>> start Data listing

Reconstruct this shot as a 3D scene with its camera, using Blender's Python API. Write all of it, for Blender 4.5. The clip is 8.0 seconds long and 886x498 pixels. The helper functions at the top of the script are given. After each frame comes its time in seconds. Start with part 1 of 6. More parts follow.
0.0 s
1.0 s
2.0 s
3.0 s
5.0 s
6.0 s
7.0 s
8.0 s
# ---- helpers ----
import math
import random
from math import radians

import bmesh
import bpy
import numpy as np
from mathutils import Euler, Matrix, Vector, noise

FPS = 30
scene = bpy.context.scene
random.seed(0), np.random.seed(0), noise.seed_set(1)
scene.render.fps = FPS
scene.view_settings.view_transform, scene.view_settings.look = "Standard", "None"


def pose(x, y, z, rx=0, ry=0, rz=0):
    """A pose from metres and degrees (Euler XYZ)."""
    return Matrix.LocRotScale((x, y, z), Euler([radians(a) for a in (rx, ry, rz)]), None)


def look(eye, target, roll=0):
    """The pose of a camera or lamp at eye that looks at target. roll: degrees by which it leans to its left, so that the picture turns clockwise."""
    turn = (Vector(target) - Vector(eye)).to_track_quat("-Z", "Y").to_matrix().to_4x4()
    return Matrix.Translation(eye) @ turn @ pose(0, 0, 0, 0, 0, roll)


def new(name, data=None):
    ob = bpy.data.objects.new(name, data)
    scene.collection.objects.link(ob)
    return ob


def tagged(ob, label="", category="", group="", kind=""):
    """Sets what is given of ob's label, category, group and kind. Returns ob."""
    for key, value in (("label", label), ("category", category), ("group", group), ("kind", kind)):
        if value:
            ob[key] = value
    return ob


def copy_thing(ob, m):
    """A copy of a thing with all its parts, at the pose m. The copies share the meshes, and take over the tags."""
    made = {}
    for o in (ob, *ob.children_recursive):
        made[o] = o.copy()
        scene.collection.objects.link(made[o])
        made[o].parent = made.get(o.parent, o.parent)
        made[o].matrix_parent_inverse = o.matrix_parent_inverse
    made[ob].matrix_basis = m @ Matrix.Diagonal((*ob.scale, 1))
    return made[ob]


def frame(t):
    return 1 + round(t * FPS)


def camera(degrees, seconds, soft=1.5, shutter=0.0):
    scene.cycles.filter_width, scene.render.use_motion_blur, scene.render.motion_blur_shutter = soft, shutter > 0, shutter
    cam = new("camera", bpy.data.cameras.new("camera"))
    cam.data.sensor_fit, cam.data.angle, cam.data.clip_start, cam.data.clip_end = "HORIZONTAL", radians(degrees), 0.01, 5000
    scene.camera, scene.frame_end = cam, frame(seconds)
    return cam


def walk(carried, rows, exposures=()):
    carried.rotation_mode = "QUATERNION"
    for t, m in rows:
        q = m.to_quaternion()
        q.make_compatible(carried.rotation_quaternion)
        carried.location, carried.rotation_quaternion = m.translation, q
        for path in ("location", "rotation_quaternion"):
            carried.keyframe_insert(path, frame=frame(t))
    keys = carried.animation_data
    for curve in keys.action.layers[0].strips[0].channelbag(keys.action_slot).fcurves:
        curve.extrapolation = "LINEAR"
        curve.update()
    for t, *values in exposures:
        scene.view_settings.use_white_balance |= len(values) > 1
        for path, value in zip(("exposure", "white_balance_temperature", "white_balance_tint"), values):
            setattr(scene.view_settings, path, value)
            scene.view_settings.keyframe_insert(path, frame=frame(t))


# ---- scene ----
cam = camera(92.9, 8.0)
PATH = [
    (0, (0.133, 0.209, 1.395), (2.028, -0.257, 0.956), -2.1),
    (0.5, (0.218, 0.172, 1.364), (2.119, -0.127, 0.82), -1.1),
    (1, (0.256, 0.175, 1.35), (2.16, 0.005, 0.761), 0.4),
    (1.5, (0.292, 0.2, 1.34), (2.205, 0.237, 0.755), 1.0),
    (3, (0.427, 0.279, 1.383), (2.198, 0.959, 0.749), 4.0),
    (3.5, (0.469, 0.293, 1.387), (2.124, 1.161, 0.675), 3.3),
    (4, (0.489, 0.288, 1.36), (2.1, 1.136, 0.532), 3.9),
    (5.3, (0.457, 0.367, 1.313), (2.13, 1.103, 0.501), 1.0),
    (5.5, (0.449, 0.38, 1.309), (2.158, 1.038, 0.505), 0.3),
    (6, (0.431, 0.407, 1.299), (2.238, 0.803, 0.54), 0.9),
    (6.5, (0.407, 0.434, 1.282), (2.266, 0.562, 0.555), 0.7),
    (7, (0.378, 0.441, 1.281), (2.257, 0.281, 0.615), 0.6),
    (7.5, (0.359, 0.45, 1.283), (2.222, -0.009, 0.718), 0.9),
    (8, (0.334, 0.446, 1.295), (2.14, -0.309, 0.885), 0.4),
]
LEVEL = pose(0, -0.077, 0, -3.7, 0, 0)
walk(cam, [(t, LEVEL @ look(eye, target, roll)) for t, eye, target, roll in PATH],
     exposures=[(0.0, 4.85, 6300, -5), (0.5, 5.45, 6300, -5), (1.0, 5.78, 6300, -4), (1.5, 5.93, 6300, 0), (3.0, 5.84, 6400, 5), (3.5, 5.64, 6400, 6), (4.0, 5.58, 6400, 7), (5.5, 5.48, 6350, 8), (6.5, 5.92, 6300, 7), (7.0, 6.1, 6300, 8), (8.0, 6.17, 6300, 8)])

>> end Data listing
>> start Data listing

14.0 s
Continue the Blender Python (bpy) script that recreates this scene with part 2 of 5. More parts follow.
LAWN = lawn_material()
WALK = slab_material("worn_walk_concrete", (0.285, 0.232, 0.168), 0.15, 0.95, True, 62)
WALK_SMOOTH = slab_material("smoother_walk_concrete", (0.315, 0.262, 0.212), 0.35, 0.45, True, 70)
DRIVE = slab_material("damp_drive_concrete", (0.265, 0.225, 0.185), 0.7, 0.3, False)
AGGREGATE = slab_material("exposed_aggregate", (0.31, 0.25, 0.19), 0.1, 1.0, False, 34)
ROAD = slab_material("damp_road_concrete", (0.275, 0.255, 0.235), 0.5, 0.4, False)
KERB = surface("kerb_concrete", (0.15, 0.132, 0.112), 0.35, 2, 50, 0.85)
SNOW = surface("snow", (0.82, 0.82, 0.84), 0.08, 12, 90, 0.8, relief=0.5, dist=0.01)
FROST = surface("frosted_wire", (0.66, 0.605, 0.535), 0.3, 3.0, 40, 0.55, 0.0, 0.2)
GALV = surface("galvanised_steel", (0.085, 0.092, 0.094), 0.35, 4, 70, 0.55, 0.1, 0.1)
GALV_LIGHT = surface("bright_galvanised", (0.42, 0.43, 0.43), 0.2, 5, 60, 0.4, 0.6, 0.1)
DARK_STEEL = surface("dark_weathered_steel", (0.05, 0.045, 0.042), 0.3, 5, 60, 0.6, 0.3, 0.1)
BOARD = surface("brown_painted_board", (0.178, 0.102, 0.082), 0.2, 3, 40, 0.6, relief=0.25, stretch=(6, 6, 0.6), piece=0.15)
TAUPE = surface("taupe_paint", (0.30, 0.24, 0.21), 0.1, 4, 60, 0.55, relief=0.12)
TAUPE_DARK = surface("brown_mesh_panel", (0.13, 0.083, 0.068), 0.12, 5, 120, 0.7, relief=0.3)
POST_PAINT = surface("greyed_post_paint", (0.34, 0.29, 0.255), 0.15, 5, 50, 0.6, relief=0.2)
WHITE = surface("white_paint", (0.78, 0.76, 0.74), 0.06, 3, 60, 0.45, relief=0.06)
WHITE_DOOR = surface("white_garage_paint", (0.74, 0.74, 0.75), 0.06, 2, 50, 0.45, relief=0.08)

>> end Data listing
>> start Data listing

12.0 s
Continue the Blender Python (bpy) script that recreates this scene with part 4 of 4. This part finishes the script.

>> end Data listing

:: What the task requires ::
State how many lines of the records above contain the word "curve", and give only that number.

:: Task response ::
3